No momento, ele estava ancorado, e amigável o suficiente quando fizemos a amarração para ele, e veio a bordo para sentar e conversar com nosso capitão.  Falaram muito, às vezes fitando pensativamente o mar através da porta ou janelas, às vezes olhando um para o outro de forma penetrante quando algo os animava, como o tópico de o que seus rivais pensavam dele.  “Eles se perguntam por que tenho poucos homens”, disse ele.  “Bem, dormi em minha própria casa um noite no ano passado.”

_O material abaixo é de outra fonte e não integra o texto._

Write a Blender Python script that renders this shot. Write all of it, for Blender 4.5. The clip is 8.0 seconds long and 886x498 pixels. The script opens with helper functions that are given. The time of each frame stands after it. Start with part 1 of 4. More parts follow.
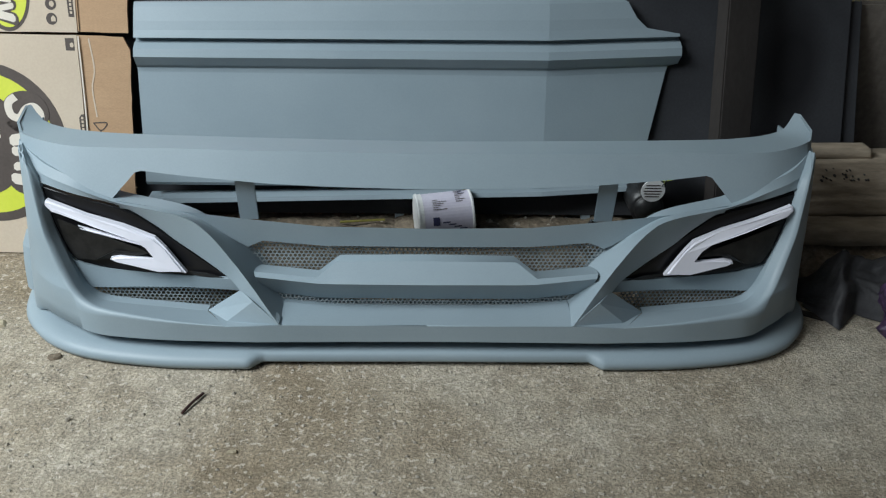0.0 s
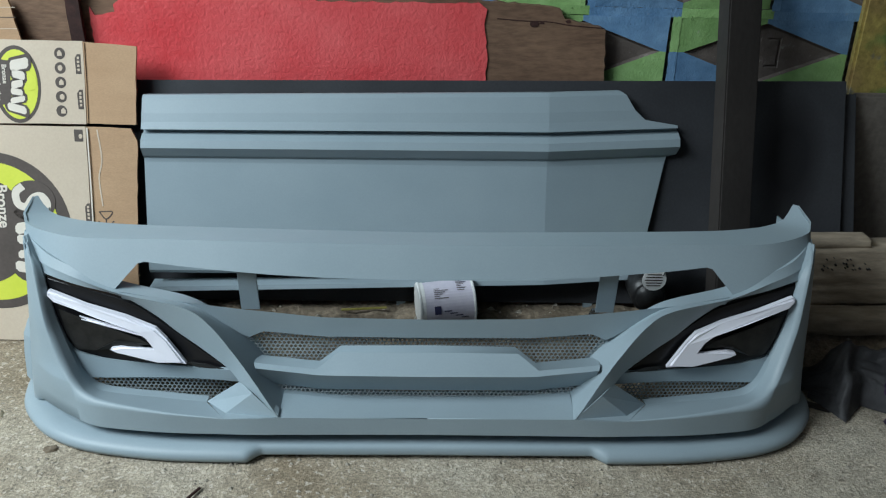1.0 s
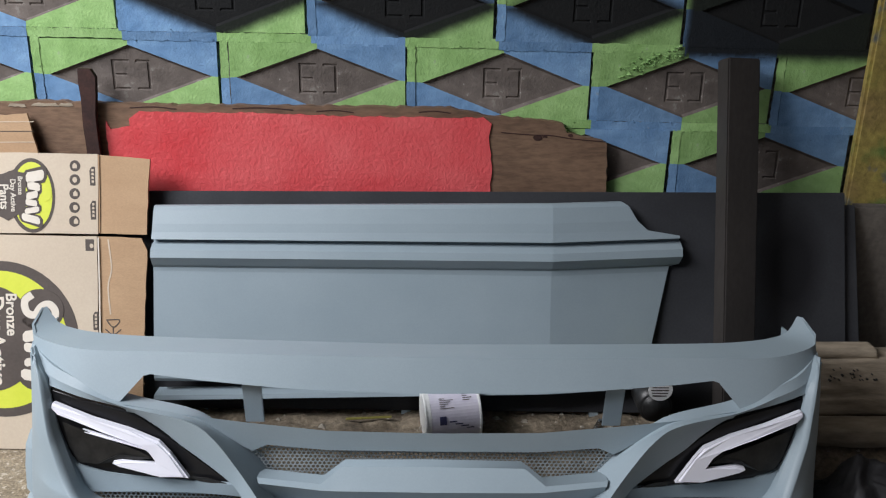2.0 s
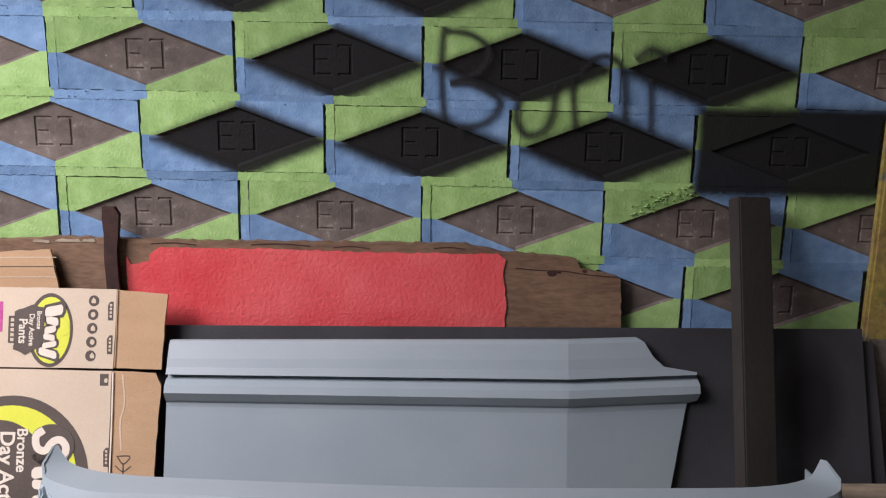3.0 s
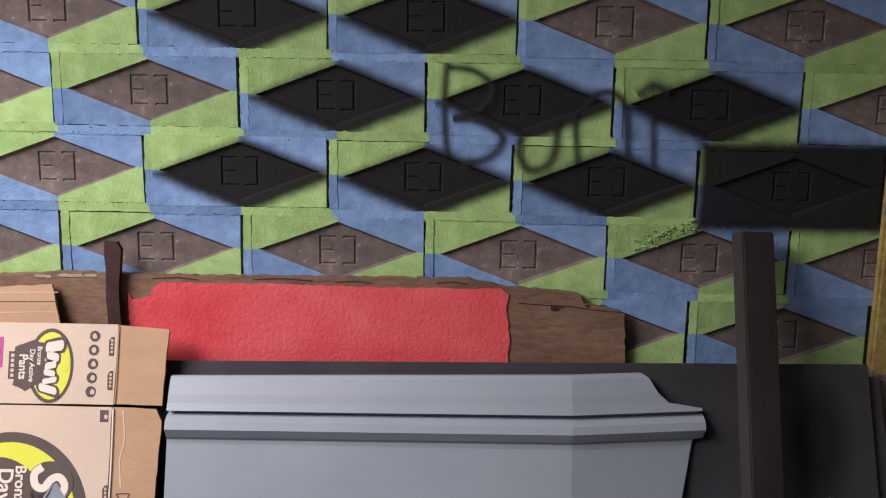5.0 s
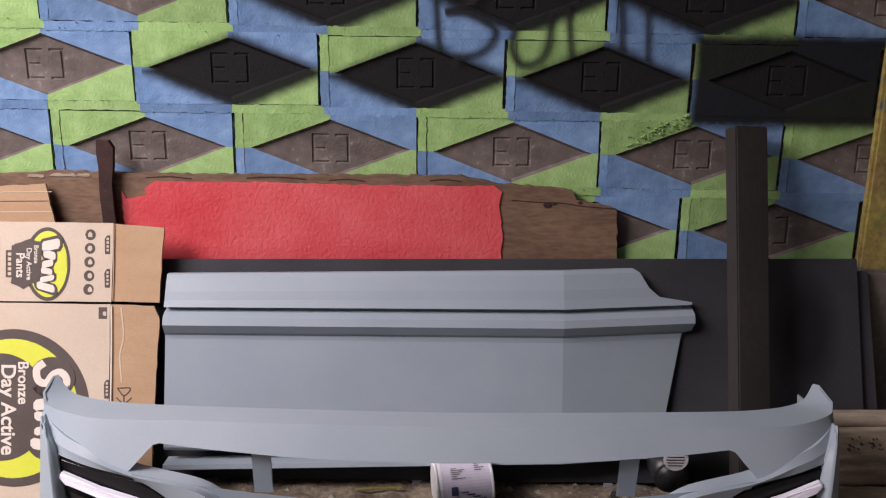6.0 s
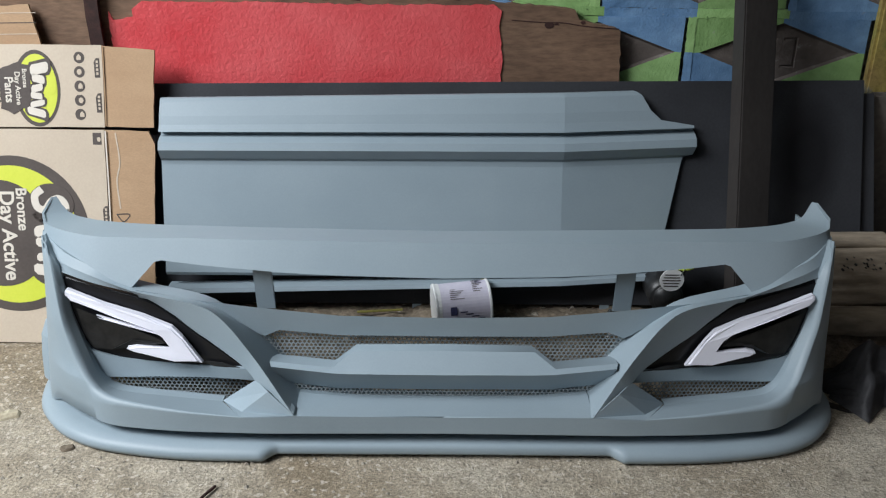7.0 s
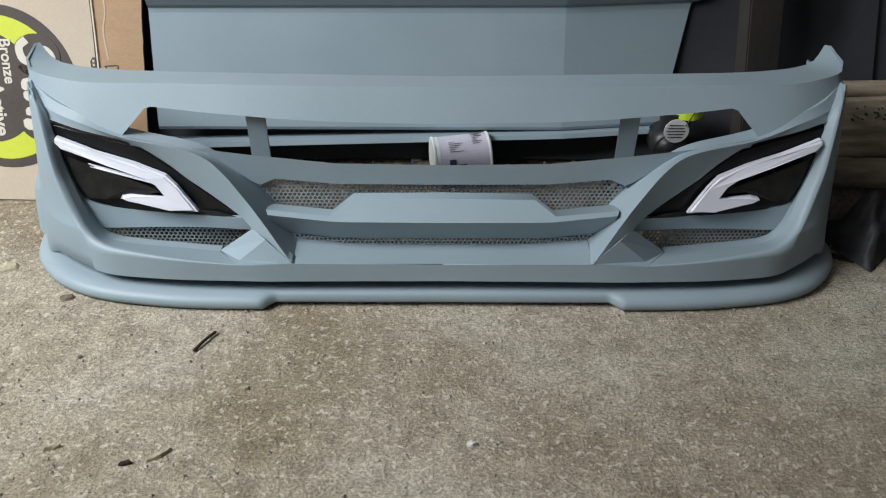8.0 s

Depois sua tripulação subiu a âncora, enquanto seus olhos observavam com cautela a água das janelas da casa.  Sua vigilância, sua compleição de morsa, suas viagens sem fim atrás de jogo e mercados, me lembraram de outros animais predadores do mar. Essas pessoas, boas em fazer dinheiro mas negligentes em relação a qualquer objetivo ou propósito final, me impressionavam, e cada vez mais comecei a me perguntar se os homens não precisavam de princípios para guiá-los e dizer-lhes porque estavam aqui.  Sem esses princípios, nada parecia nos distinguir de nossa presa exceto por sermos mais perfeitos e tecnologicamente capazes de pilhar por mais tempo e em uma escala maior, e com maior devastação do que os animais que caçávamos.